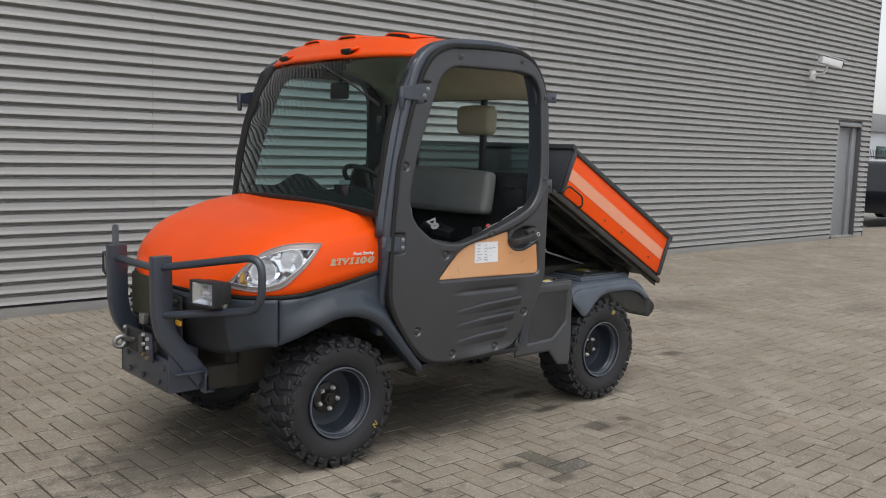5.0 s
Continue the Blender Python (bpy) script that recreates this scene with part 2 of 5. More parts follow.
def rounded(corners, r, steps=6):
    """Closed polygon (2D) with rounded corners; a corner may carry its own radius."""
    pts = [Vector(c[:2]) for c in corners]
    rad = [c[2] if len(c) > 2 else r for c in corners]
    out = []
    n = len(pts)
    for i in range(n):
        a, b, c = pts[i - 1], pts[i], pts[(i + 1) % n]
        d1, d2 = a - b, c - b
        k = min(rad[i], d1.length * 0.48, d2.length * 0.48)
        p, q = b + d1.normalized() * k, b + d2.normalized() * k
        for j in range(steps + 1):
            t = j / steps
            out.append(p * (1 - t) ** 2 + b * 2 * t * (1 - t) + q * t * t)
    return np.array([(v.x, v.y) for v in out])


def distance(P, poly):
    """Signed distance of points P (n, 2) from a closed polygon: positive inside."""
    best = np.full(len(P), 1e9)
    inside = np.zeros(len(P), bool)
    near = np.zeros_like(P)
    for a, b in zip(poly, np.roll(poly, -1, axis=0)):
        e = b - a
        L = max(e @ e, 1e-12)
        t = np.clip(((P - a) @ e) / L, 0, 1)
        q = a + t[:, None] * e
        d = np.hypot(*(P - q).T)
        hit = d < best
        best[hit], near[hit] = d[hit], q[hit]
        cross = ((a[1] > P[:, 1]) != (b[1] > P[:, 1]))
        with np.errstate(divide="ignore", invalid="ignore"):
            xs = (b[0] - a[0]) * (P[:, 1] - a[1]) / (b[1] - a[1]) + a[0]
        inside ^= cross & (P[:, 0] < xs)
    return np.where(inside, best, -best), near


def smooth(a, b, x):
    t = np.clip((x - a) / (b - a), 0, 1)
    return t * t * (3 - 2 * t)


def sheet(outline, holes, step, lift):
    """bmesh of a moulded panel: a fine net inside the outline (u, v), edges drawn onto it, each point lifted to 3D by lift(P)."""
    lo, hi = outline.min(0) - step, outline.max(0) + step
    us, vs = np.arange(lo[0], hi[0], step), np.arange(lo[1], hi[1], step)
    U, V = np.meshgrid(us, vs, indexing="ij")
    P = np.stack([U.ravel(), V.ravel()], 1)
    d, near = distance(P, outline)
    for h in holes:
        dh, nh = distance(P, h)
        use = -dh < d
        d, near = np.where(use, -dh, d), np.where(use[:, None], nh, near)
    snap = np.abs(d) < step * 0.55
    ok = (d > 0) | snap
    nv = len(vs)
    okg, dg = ok.reshape(len(us), nv), d.reshape(len(us), nv)
    faces, count = [], {}
    for i in range(len(us) - 1):
        for j in range(nv - 1):
            good = [c for c in ((i, j), (i + 1, j), (i + 1, j + 1), (i, j + 1)) if okg[c]]
            if len(good) < 3 or sum(dg[c] for c in good) <= 0:
                continue
            ids = [c[0] * nv + c[1] for c in good]
            faces.append(ids)
            for a, b in zip(ids, ids[1:] + ids[:1]):
                k = (min(a, b), max(a, b))
                count[k] = count.get(k, 0) + 1
    rim = np.zeros(len(P), bool)
    for (a, b), n in count.items():
        if n == 1:
            rim[a] = rim[b] = True
    P = np.where((snap | rim)[:, None], near, P)
    X = lift(P)
    bm = bmesh.new()
    verts = {}
    for ids in faces:
        for k in ids:
            if k not in verts:
                verts[k] = bm.verts.new(X[k])
        try:
            bm.faces.new([verts[k] for k in ids])
        except ValueError:
            pass
    bmesh.ops.dissolve_degenerate(bm, dist=0.0003, edges=bm.edges)
    return bm


def shell(bm, back):
    """Closes a moulded panel: a back skin at depth back(x, z) and rims along its edges."""
    front = list(bm.faces)
    rim = [e for e in bm.edges if len(e.link_faces) == 1]
    twin = {v: bm.verts.new((v.co.x, back(v.co.x, v.co.z), v.co.z)) for v in list(bm.verts)}
    for f in front:
        bm.faces.new([twin[v] for v in reversed(f.verts)])
    for e in rim:
        f = e.link_faces[0]
        a, b = e.verts
        vs = list(f.verts)
        if vs[(vs.index(a) + 1) % len(vs)] != b:
            a, b = b, a
        bm.faces.new((b, a, twin[a], twin[b]))
    return bm


def thicken(ob, t, offset=-1):
    mod = ob.modifiers.new("thickness", "SOLIDIFY")
    mod.thickness, mod.offset = t, offset
    return ob


def lettering(name, body, size, mat, m, parent, shear=0.0, bold=0.0, spacing=1.0, align="LEFT"):
    """Words in the built-in font as a thin mesh; x runs along the line, y up, z out."""
    cu = bpy.data.curves.new(name, "FONT")
    cu.body, cu.size, cu.shear, cu.offset, cu.space_character, cu.align_x = body, size, shear, bold, spacing, align
    cu.extrude = 0.0004
    tmp = bpy.data.objects.new(name, cu)
    scene.collection.objects.link(tmp)
    me = bpy.data.meshes.new_from_object(tmp.evaluated_get(bpy.context.evaluated_depsgraph_get()))
    bpy.data.objects.remove(tmp)
    me.materials.clear()
    me.materials.append(mat)
    ob = new(name, me)
    ob.matrix_world = m
    if parent:
        ob.parent = parent
        ob.matrix_parent_inverse = parent.matrix_world.inverted()
    return ob


YC = -0.055  # the vehicle's middle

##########

Go through the listing above and quote it exactly, apart from its images.

■ Expected output
5.0 s
Continue the Blender Python (bpy) script that recreates this scene with part 2 of 5. More parts follow.
def rounded(corners, r, steps=6):
    """Closed polygon (2D) with rounded corners; a corner may carry its own radius."""
    pts = [Vector(c[:2]) for c in corners]
    rad = [c[2] if len(c) > 2 else r for c in corners]
    out = []
    n = len(pts)
    for i in range(n):
        a, b, c = pts[i - 1], pts[i], pts[(i + 1) % n]
        d1, d2 = a - b, c - b
        k = min(rad[i], d1.length * 0.48, d2.length * 0.48)
        p, q = b + d1.normalized() * k, b + d2.normalized() * k
        for j in range(steps + 1):
            t = j / steps
            out.append(p * (1 - t) ** 2 + b * 2 * t * (1 - t) + q * t * t)
    return np.array([(v.x, v.y) for v in out])


def distance(P, poly):
    """Signed distance of points P (n, 2) from a closed polygon: positive inside."""
    best = np.full(len(P), 1e9)
    inside = np.zeros(len(P), bool)
    near = np.zeros_like(P)
    for a, b in zip(poly, np.roll(poly, -1, axis=0)):
        e = b - a
        L = max(e @ e, 1e-12)
        t = np.clip(((P - a) @ e) / L, 0, 1)
        q = a + t[:, None] * e
        d = np.hypot(*(P - q).T)
        hit = d < best
        best[hit], near[hit] = d[hit], q[hit]
        cross = ((a[1] > P[:, 1]) != (b[1] > P[:, 1]))
        with np.errstate(divide="ignore", invalid="ignore"):
            xs = (b[0] - a[0]) * (P[:, 1] - a[1]) / (b[1] - a[1]) + a[0]
        inside ^= cross & (P[:, 0] < xs)
    return np.where(inside, best, -best), near


def smooth(a, b, x):
    t = np.clip((x - a) / (b - a), 0, 1)
    return t * t * (3 - 2 * t)


def sheet(outline, holes, step, lift):
    """bmesh of a moulded panel: a fine net inside the outline (u, v), edges drawn onto it, each point lifted to 3D by lift(P)."""
    lo, hi = outline.min(0) - step, outline.max(0) + step
    us, vs = np.arange(lo[0], hi[0], step), np.arange(lo[1], hi[1], step)
    U, V = np.meshgrid(us, vs, indexing="ij")
    P = np.stack([U.ravel(), V.ravel()], 1)
    d, near = distance(P, outline)
    for h in holes:
        dh, nh = distance(P, h)
        use = -dh < d
        d, near = np.where(use, -dh, d), np.where(use[:, None], nh, near)
    snap = np.abs(d) < step * 0.55
    ok = (d > 0) | snap
    nv = len(vs)
    okg, dg = ok.reshape(len(us), nv), d.reshape(len(us), nv)
    faces, count = [], {}
    for i in range(len(us) - 1):
        for j in range(nv - 1):
            good = [c for c in ((i, j), (i + 1, j), (i + 1, j + 1), (i, j + 1)) if okg[c]]
            if len(good) < 3 or sum(dg[c] for c in good) <= 0:
                continue
            ids = [c[0] * nv + c[1] for c in good]
            faces.append(ids)
            for a, b in zip(ids, ids[1:] + ids[:1]):
                k = (min(a, b), max(a, b))
                count[k] = count.get(k, 0) + 1
    rim = np.zeros(len(P), bool)
    for (a, b), n in count.items():
        if n == 1:
            rim[a] = rim[b] = True
    P = np.where((snap | rim)[:, None], near, P)
    X = lift(P)
    bm = bmesh.new()
    verts = {}
    for ids in faces:
        for k in ids:
            if k not in verts:
                verts[k] = bm.verts.new(X[k])
        try:
            bm.faces.new([verts[k] for k in ids])
        except ValueError:
            pass
    bmesh.ops.dissolve_degenerate(bm, dist=0.0003, edges=bm.edges)
    return bm


def shell(bm, back):
    """Closes a moulded panel: a back skin at depth back(x, z) and rims along its edges."""
    front = list(bm.faces)
    rim = [e for e in bm.edges if len(e.link_faces) == 1]
    twin = {v: bm.verts.new((v.co.x, back(v.co.x, v.co.z), v.co.z)) for v in list(bm.verts)}
    for f in front:
        bm.faces.new([twin[v] for v in reversed(f.verts)])
    for e in rim:
        f = e.link_faces[0]
        a, b = e.verts
        vs = list(f.verts)
        if vs[(vs.index(a) + 1) % len(vs)] != b:
            a, b = b, a
        bm.faces.new((b, a, twin[a], twin[b]))
    return bm


def thicken(ob, t, offset=-1):
    mod = ob.modifiers.new("thickness", "SOLIDIFY")
    mod.thickness, mod.offset = t, offset
    return ob


def lettering(name, body, size, mat, m, parent, shear=0.0, bold=0.0, spacing=1.0, align="LEFT"):
    """Words in the built-in font as a thin mesh; x runs along the line, y up, z out."""
    cu = bpy.data.curves.new(name, "FONT")
    cu.body, cu.size, cu.shear, cu.offset, cu.space_character, cu.align_x = body, size, shear, bold, spacing, align
    cu.extrude = 0.0004
    tmp = bpy.data.objects.new(name, cu)
    scene.collection.objects.link(tmp)
    me = bpy.data.meshes.new_from_object(tmp.evaluated_get(bpy.context.evaluated_depsgraph_get()))
    bpy.data.objects.remove(tmp)
    me.materials.clear()
    me.materials.append(mat)
    ob = new(name, me)
    ob.matrix_world = m
    if parent:
        ob.parent = parent
        ob.matrix_parent_inverse = parent.matrix_world.inverted()
    return ob


YC = -0.055  # the vehicle's middle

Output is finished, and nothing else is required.